## BEGIN DATA SEGMENT
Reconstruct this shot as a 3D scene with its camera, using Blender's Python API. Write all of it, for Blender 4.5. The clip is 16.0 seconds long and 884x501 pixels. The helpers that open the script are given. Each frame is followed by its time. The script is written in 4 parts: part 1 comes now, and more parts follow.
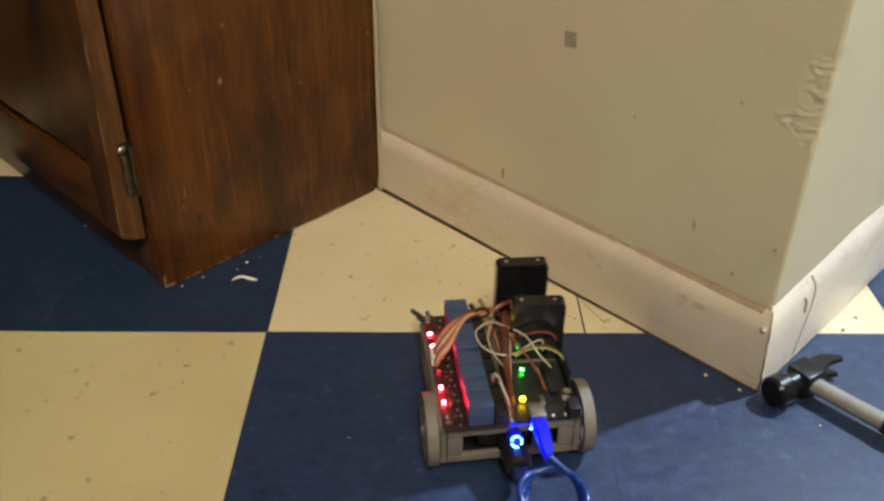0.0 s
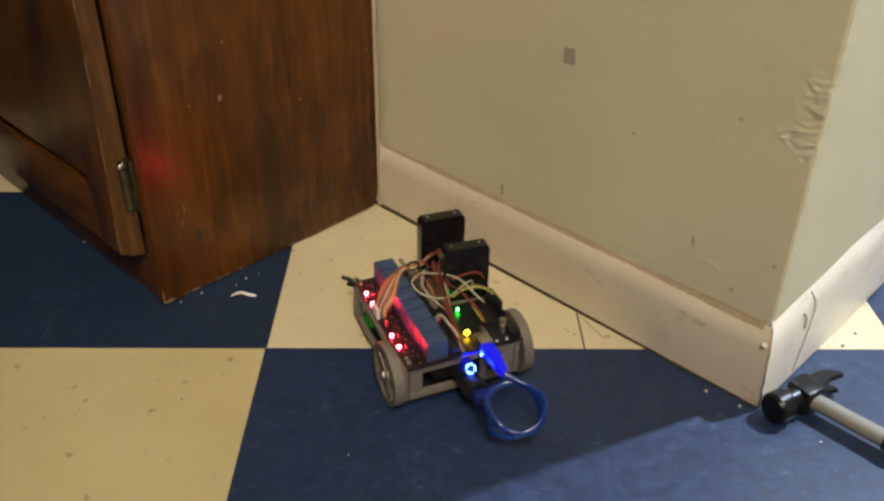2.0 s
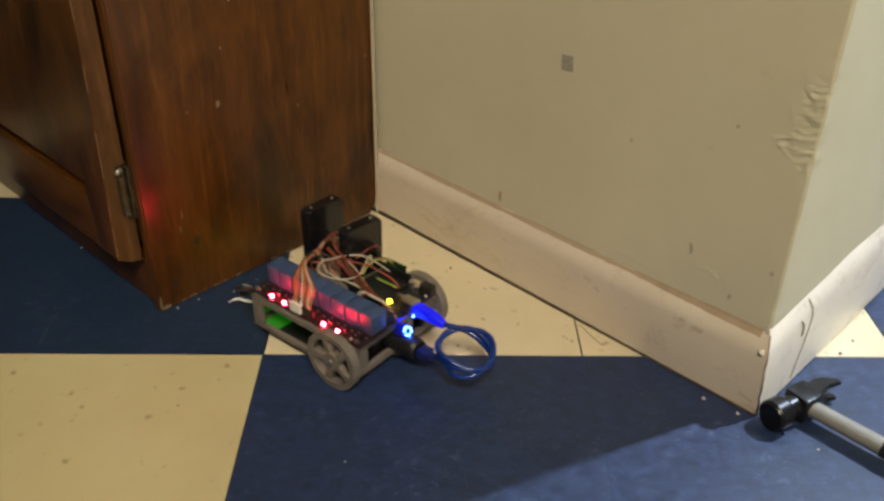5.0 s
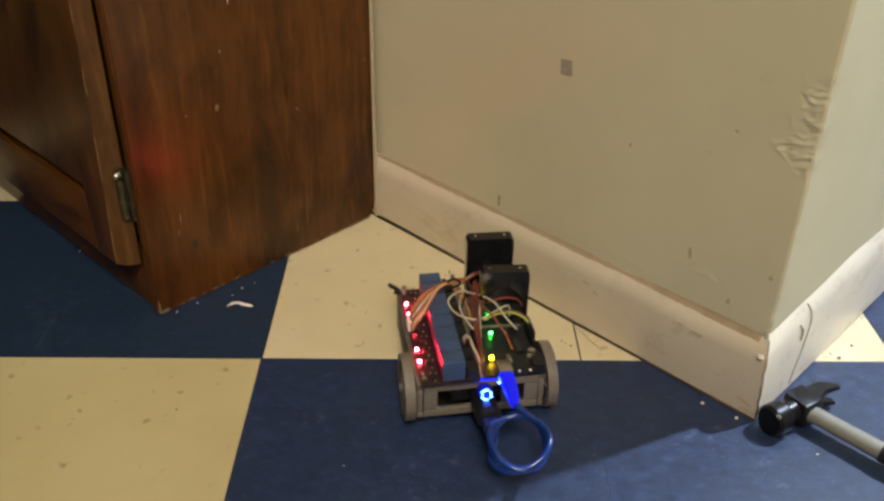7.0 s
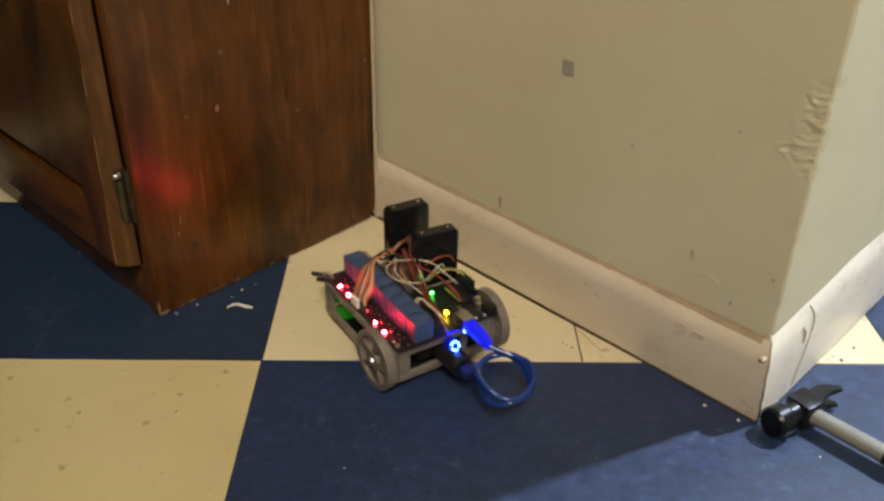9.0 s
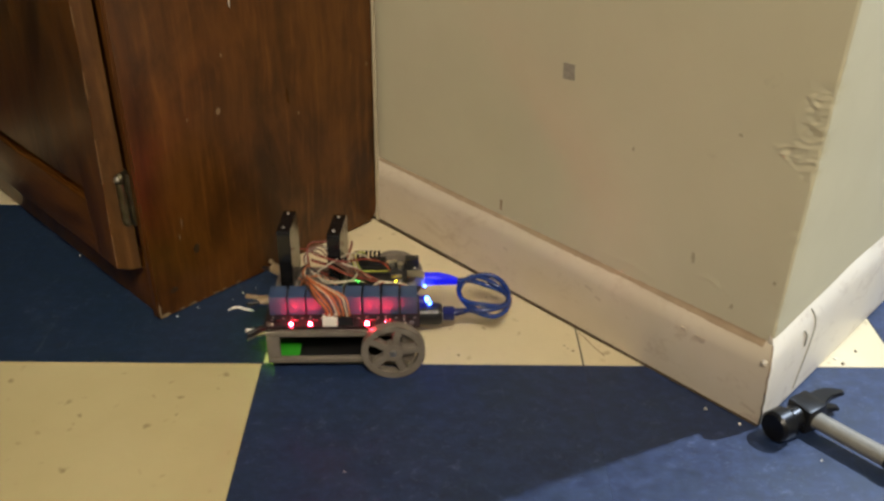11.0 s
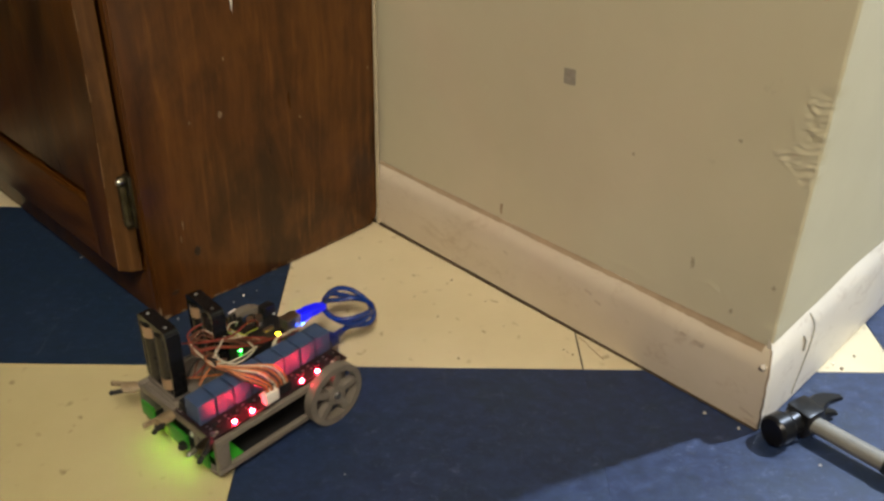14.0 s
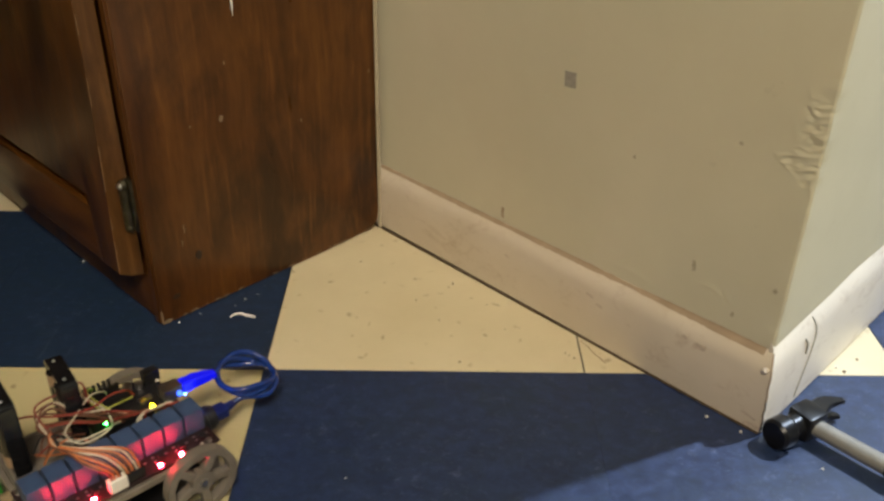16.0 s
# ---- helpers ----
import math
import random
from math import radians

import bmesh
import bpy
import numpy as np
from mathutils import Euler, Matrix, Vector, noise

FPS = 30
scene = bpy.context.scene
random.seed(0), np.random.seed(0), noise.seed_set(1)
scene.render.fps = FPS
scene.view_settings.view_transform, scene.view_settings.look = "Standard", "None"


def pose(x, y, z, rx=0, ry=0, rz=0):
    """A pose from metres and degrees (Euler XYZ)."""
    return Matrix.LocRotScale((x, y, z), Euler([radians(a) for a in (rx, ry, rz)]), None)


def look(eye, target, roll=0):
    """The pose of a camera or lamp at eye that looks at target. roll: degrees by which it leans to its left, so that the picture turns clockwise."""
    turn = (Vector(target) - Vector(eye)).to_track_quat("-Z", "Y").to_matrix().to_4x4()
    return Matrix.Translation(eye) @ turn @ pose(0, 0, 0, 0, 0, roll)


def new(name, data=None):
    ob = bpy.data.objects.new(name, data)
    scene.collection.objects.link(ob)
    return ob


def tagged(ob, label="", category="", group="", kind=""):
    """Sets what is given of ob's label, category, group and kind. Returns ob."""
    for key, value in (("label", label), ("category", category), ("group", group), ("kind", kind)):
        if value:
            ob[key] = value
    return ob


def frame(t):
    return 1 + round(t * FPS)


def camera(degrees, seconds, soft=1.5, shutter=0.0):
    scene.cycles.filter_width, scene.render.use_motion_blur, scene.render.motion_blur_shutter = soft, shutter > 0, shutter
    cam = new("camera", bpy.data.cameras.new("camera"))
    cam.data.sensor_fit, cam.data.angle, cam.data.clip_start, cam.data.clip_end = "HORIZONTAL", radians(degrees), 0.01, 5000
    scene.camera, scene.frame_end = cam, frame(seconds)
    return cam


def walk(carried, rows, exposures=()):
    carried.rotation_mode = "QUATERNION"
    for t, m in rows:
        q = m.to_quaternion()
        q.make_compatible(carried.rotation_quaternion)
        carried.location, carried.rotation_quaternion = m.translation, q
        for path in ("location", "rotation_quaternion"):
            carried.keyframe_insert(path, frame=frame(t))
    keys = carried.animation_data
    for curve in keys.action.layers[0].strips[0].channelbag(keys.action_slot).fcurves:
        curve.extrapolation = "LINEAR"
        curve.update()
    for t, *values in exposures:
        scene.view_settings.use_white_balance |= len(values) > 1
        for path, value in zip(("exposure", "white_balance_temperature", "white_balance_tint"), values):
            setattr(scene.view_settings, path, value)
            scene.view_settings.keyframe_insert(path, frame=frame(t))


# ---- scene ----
# ---- camera and its path ----
cam = camera(52.48, 16.0, soft=2.7, shutter=0.5)
PATH = [
    (0.0, pose(0.1613, -0.6740, 0.5396, 56.529, -0.444, -0.184)),
    (0.5, pose(0.1617, -0.6744, 0.5387, 56.821, -0.349, -0.240)),
    (1.0, pose(0.1609, -0.6736, 0.5396, 56.972, -0.410, -0.269)),
    (1.5, pose(0.1613, -0.6741, 0.5392, 57.322, -0.407, -0.278)),
    (2.0, pose(0.1597, -0.6731, 0.5405, 57.462, -0.493, -0.320)),
    (2.5, pose(0.1608, -0.6736, 0.5399, 57.741, -0.398, -0.238)),
    (3.0, pose(0.1608, -0.6740, 0.5390, 57.904, -0.497, -0.279)),
    (3.5, pose(0.1600, -0.6740, 0.5394, 57.888, -0.620, -0.388)),
    (4.0, pose(0.1600, -0.6728, 0.5404, 57.871, -0.637, -0.399)),
    (6.5, pose(0.1599, -0.6732, 0.5393, 58.094, -0.787, -0.325)),
    (7.0, pose(0.1596, -0.6728, 0.5396, 58.184, -0.793, -0.397)),
    (7.5, pose(0.1604, -0.6697, 0.5384, 58.247, -0.753, -0.400)),
    (8.0, pose(0.1596, -0.6689, 0.5383, 58.277, -0.808, -0.392)),
    (8.5, pose(0.1584, -0.6702, 0.5382, 58.345, -0.841, -0.446)),
    (9.0, pose(0.1580, -0.6701, 0.5376, 58.297, -0.853, -0.417)),
    (11.5, pose(0.1592, -0.6697, 0.5372, 58.528, -0.816, -0.246)),
    (12.0, pose(0.1588, -0.6693, 0.5373, 58.508, -0.836, -0.196)),
    (12.5, pose(0.1580, -0.6697, 0.5375, 58.582, -0.912, -0.215)),
    (13.0, pose(0.1595, -0.6693, 0.5384, 58.585, -0.913, -0.162)),
    (13.5, pose(0.1579, -0.6712, 0.5391, 58.682, -1.031, -0.246)),
    (14.0, pose(0.1578, -0.6717, 0.5396, 58.663, -1.042, -0.215)),
    (14.5, pose(0.1599, -0.6715, 0.5386, 58.657, -0.968, -0.062)),
    (15.0, pose(0.1595, -0.6711, 0.5394, 58.685, -0.980, -0.063)),
    (15.5, pose(0.1593, -0.6714, 0.5387, 58.838, -0.932, -0.103)),
    (16.0, pose(0.1605, -0.6713, 0.5388, 58.914, -0.840, -0.049)),
]
walk(cam, PATH)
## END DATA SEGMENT
Repeat the span of lines that opens with the line holding "# ---- helpers" and closes with the line holding "random.seed(0), np.random.seed(0), noise.seed_set(1)", exactly as it stands.

### ANSWER TO THE EXERCISE
# ---- helpers ----
import math
import random
from math import radians

import bmesh
import bpy
import numpy as np
from mathutils import Euler, Matrix, Vector, noise

FPS = 30
scene = bpy.context.scene
random.seed(0), np.random.seed(0), noise.seed_set(1)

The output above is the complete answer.